Celtic Music - (Loreena McKennit, Enya, various male artists). I found the warm nature of the M2 to fit with this genre fairly well making it sound OK but not quite as nice as more sparly IEM’s. The sound stage of the M2 also worked very well with this genre. Overall though, I prefer my MTPC ultimately for this genre. I suspect the RE0 may fit this genre better in the sub $100 range though unless you really like warmth over detail.
Jazz – (new to this genre so only have Patricia Barber to base my experience on). I found Patricia Barber’s  “Modern Cool” to be a bit to bassy at times with the M2 but really enjoyed “The Cole Porter Mix”, from what I can tell the first album is a bit more “modern” or mainstream as compared to the second album which is more classical jazz. If you listen to jazz for detail I think you would want to move on from the M2, if you listen to be swept away the M2 may be just the ticket for you.

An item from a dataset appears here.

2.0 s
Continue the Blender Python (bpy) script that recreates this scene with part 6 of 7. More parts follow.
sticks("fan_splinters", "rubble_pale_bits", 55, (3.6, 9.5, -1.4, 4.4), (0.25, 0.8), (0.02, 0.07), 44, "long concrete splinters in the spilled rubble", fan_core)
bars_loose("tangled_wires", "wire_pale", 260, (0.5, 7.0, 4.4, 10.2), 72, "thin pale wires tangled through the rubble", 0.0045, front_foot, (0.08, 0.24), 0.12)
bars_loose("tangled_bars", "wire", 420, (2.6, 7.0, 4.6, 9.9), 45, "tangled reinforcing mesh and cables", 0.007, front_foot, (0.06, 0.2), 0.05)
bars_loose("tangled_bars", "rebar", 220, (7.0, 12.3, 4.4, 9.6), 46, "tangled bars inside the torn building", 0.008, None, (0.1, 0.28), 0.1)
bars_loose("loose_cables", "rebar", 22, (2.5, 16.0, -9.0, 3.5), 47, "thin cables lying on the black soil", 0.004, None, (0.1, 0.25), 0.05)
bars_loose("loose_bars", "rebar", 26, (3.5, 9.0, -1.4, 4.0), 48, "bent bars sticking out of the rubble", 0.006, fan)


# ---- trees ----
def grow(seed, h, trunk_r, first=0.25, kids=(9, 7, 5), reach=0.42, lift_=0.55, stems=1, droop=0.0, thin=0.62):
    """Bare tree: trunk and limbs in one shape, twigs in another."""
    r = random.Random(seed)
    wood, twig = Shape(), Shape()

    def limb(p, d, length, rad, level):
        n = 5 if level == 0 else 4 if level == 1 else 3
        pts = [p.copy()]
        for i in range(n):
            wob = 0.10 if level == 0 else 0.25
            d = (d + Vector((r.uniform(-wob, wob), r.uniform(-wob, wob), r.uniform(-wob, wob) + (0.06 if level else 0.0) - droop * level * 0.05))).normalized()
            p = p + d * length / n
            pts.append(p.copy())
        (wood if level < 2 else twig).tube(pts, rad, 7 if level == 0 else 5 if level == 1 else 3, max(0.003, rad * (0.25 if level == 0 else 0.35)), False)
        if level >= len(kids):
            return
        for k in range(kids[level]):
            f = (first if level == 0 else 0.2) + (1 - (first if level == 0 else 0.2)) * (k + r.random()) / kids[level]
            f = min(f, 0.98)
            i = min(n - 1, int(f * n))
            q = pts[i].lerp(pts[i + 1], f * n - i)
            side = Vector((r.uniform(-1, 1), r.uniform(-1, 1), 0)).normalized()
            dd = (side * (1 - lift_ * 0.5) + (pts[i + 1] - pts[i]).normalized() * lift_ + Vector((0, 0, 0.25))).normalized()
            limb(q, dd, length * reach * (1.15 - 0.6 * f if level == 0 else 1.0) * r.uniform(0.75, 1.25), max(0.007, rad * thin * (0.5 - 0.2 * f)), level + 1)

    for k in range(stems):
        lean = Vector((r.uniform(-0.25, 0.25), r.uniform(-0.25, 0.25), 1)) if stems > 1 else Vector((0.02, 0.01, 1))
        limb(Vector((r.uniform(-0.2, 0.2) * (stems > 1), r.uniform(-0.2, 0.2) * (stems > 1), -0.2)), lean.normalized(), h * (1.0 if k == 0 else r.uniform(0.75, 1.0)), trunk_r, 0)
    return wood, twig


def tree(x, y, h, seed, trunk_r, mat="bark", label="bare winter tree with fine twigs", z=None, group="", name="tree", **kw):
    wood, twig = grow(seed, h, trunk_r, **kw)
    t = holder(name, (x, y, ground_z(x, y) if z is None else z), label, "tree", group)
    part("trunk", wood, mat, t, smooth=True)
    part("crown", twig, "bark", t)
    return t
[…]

Classical – (Stringed Instrument and Choral) This is an area I am not conversant enough in to be able to point to specific pieces, musicians, or composers to be able to offer a lot of detailed information on. BUT I do like this both of these types of music. The M2 gives a decent portrayal of this music but does lose enough detail that I prefer my MTPC for these genres. But like Jazz I do find it easy to get swept away in the music.
Classical Full Orchestra – This music can get congested and again loses more detail than I like. But again is easy to just be swept up in the music.
If you have higher end IEM's that are neutral in nature and want a fun warm bassy IEM and are not concerned with some detail loss the M2 will fit the bill well for you. If your new to the IEM market and want a warm sounding IEM with good bass and midrange along with a fairly decent treble, the M2 should be on your shortlist as it offers alot of quality for the price.